Air Namibia’s debt was not sustainable

Zorena Jantze & Eba Kandovazu


THE Minister of Finance, Ipumbu Shiimi has stated that all options were explored in an attempt to save the national airliner, Air Namibia, however, at the end of the day, the public entity’s debts could no longer be sustained which resulted in the decision to voluntarily liquidate the beleaguered airline.


Shiimi explained that currently, the airline’s assets are worth N$981 million while its liabilities are over N$3 billion. The finance minister made these remarks at the briefing which was also attended by the minister of public enterprises, Leon Jooste, and the director-general of the National Planning Commission, Obeth Kandjoze.


The finance minister added that the difficult decision to liquidate Air Namibia was taken after careful consideration of the various options to save the national airline.

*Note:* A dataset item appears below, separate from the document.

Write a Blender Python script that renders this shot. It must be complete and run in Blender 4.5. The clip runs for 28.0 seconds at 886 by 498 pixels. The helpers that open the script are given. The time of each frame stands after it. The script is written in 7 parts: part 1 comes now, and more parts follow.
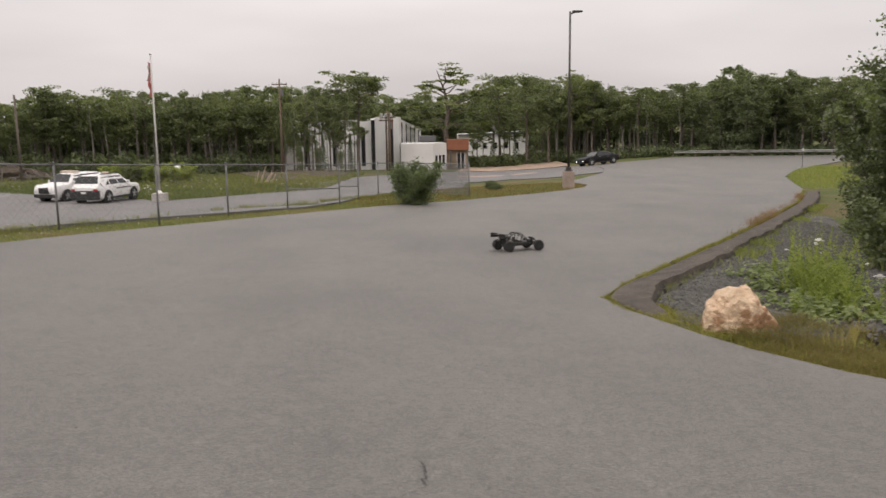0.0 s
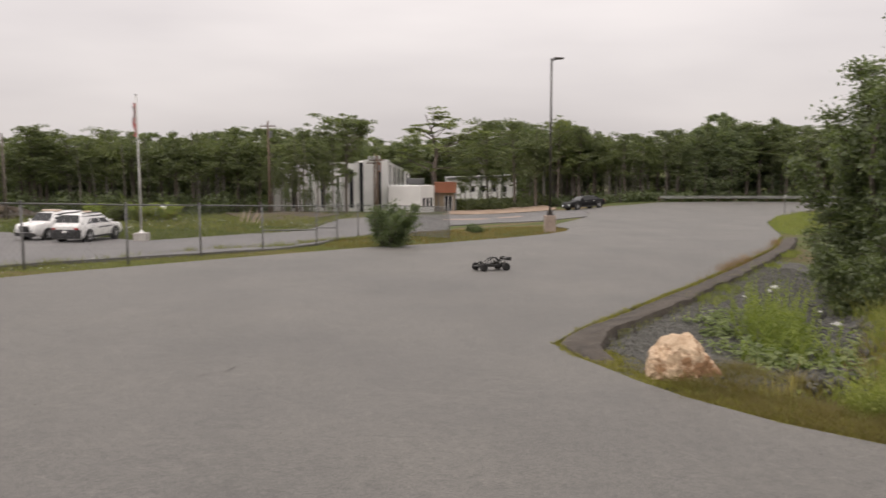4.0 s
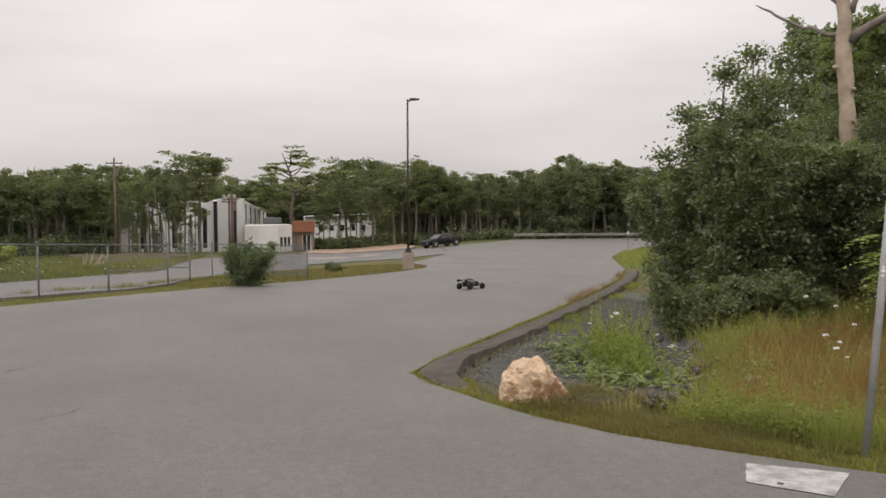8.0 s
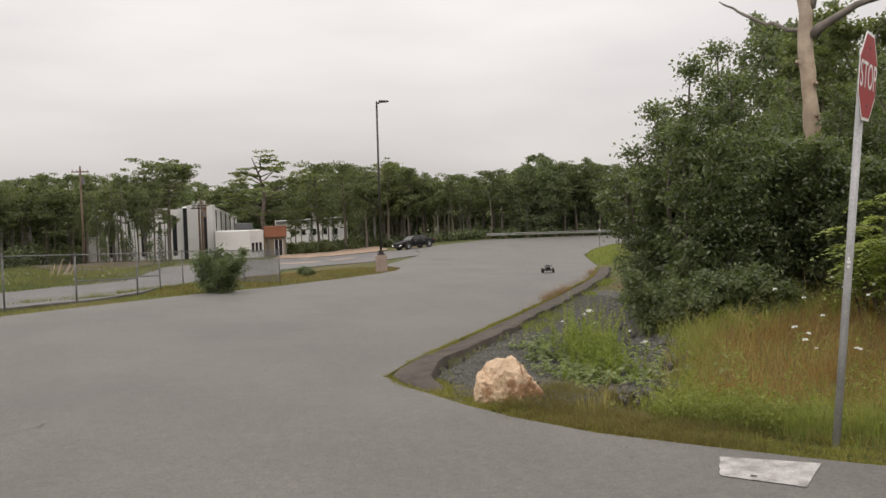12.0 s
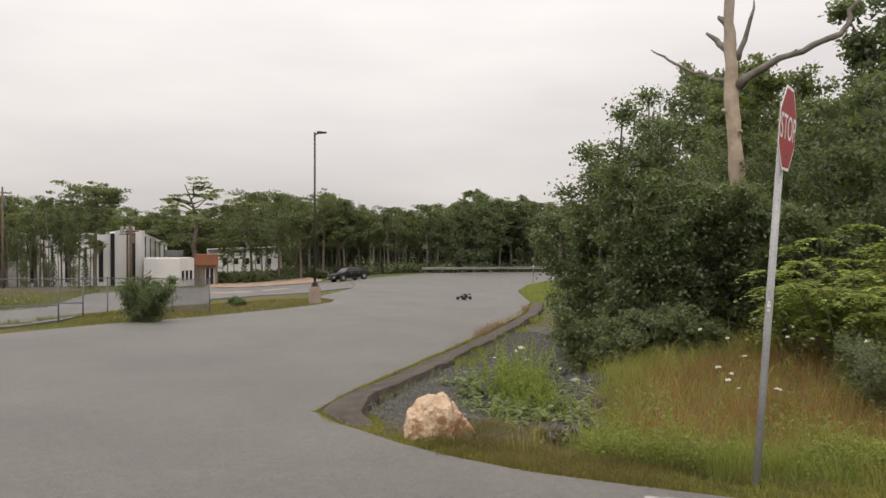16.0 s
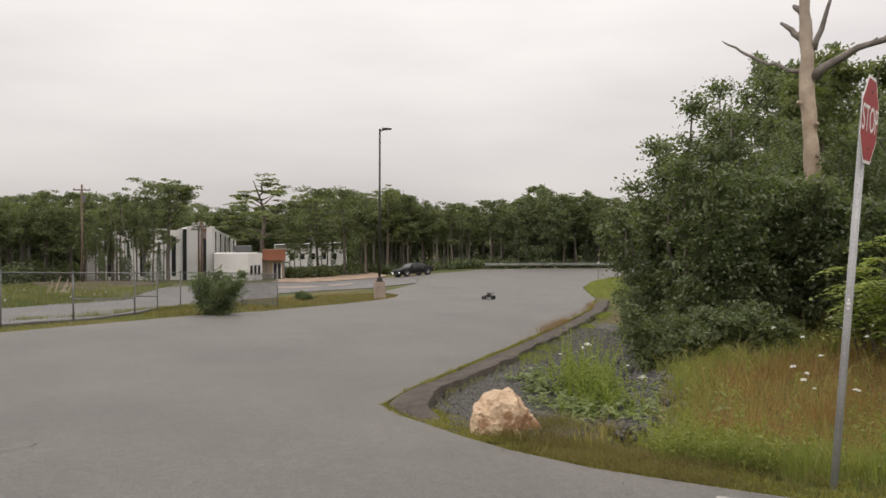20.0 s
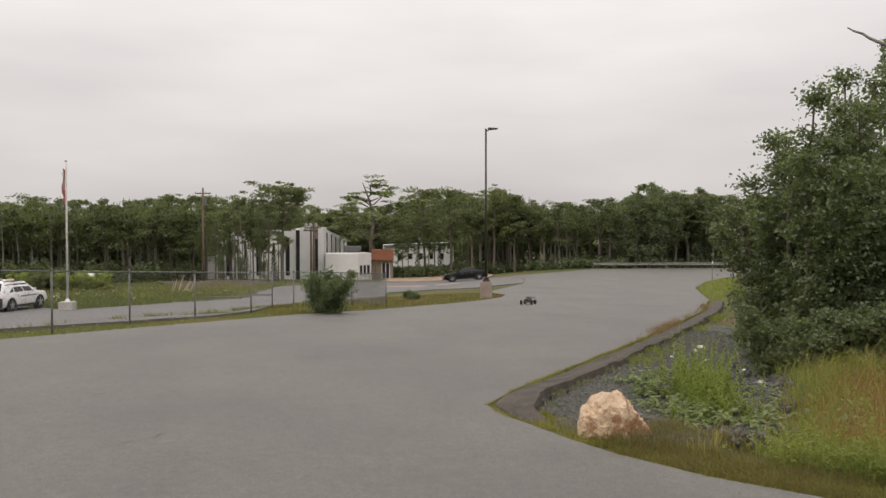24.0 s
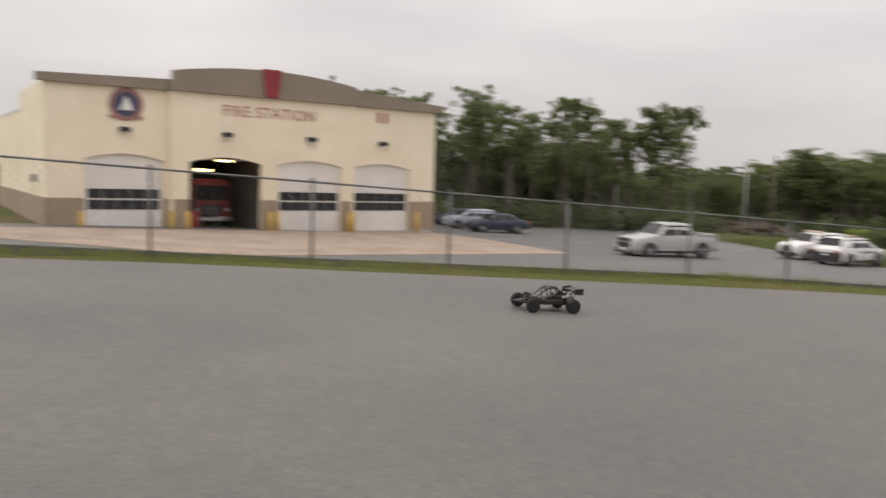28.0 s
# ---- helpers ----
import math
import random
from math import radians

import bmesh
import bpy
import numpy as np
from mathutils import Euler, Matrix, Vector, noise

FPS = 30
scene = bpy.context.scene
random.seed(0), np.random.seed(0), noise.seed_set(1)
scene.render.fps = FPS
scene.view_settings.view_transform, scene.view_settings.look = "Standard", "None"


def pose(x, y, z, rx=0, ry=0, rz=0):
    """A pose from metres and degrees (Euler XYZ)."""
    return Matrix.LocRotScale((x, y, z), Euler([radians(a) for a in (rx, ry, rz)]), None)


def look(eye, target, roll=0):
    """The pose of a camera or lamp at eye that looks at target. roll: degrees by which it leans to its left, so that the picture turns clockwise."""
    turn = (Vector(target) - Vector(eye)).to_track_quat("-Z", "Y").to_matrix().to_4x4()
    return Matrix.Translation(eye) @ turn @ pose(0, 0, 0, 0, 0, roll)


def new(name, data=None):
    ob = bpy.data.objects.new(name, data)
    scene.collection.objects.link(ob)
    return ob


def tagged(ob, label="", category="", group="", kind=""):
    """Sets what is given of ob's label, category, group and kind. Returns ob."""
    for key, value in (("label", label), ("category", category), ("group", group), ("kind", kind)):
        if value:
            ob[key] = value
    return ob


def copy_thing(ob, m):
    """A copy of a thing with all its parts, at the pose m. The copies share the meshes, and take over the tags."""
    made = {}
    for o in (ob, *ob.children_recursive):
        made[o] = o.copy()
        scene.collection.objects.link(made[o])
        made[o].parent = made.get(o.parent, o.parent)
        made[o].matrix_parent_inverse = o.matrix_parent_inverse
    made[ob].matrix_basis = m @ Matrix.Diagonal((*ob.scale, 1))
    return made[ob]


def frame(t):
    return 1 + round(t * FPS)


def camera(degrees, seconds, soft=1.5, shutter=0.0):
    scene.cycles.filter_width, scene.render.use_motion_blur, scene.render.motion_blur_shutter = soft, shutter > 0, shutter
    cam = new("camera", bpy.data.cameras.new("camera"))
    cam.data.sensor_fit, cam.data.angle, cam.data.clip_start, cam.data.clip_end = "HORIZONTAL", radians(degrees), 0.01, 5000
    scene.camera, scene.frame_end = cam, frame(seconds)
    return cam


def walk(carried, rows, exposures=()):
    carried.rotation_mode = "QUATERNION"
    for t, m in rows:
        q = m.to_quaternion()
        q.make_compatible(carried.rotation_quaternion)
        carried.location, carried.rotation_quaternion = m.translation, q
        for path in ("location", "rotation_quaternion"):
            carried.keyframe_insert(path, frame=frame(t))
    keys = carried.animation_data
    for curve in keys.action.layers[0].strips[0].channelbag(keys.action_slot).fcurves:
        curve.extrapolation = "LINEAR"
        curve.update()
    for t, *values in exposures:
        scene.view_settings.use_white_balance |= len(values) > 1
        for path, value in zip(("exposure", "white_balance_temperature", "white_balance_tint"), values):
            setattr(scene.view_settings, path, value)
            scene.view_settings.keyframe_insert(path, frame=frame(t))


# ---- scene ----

Air Namibia debt sustainable Minister Finance Ipumbu Shiimi explored national airliner
Photo by Eba Kandovazu


He further explained that the government has spent more than N$8 billion on Air Namibia and at this stage, the country’s economy, can no longer afford to perpetually provide financial support to the airline at the expense of supporting economic growth and critical social services.


“It is, therefore, with that consideration that government took a decision to file for the voluntary liquidation of Air Namibia. It is believed that liquidation is going to cost Government over N$2 billion. It is important to note that the cost of liquidation is not generally borne by shareholders, in this case, the government. Liquidation expenses are normally paid out of the proceeds of the sale of assets of the company that is being liquidated.” Shiimi explained.


He further stressed that the welfare of the employees remains a priority and it is for this reason that government commits to an ex-gratia payment to the value of 12 months salary for each employee.


Jooste at the same event said that Air Namibia does not have money to pay the debt incurred with Challenge Air, even though the first payment, in the amount of N$104 million is due next week.


“There are legal implications against the stakeholder if it doesn’t avail the funds. I cannot share anything further than that,” Jooste said.


He also denied having any shares in the private airline owned by West Air.


“I don’t have direct or indirect shares in West Air, nor do I intend on doing so in the future,” he said.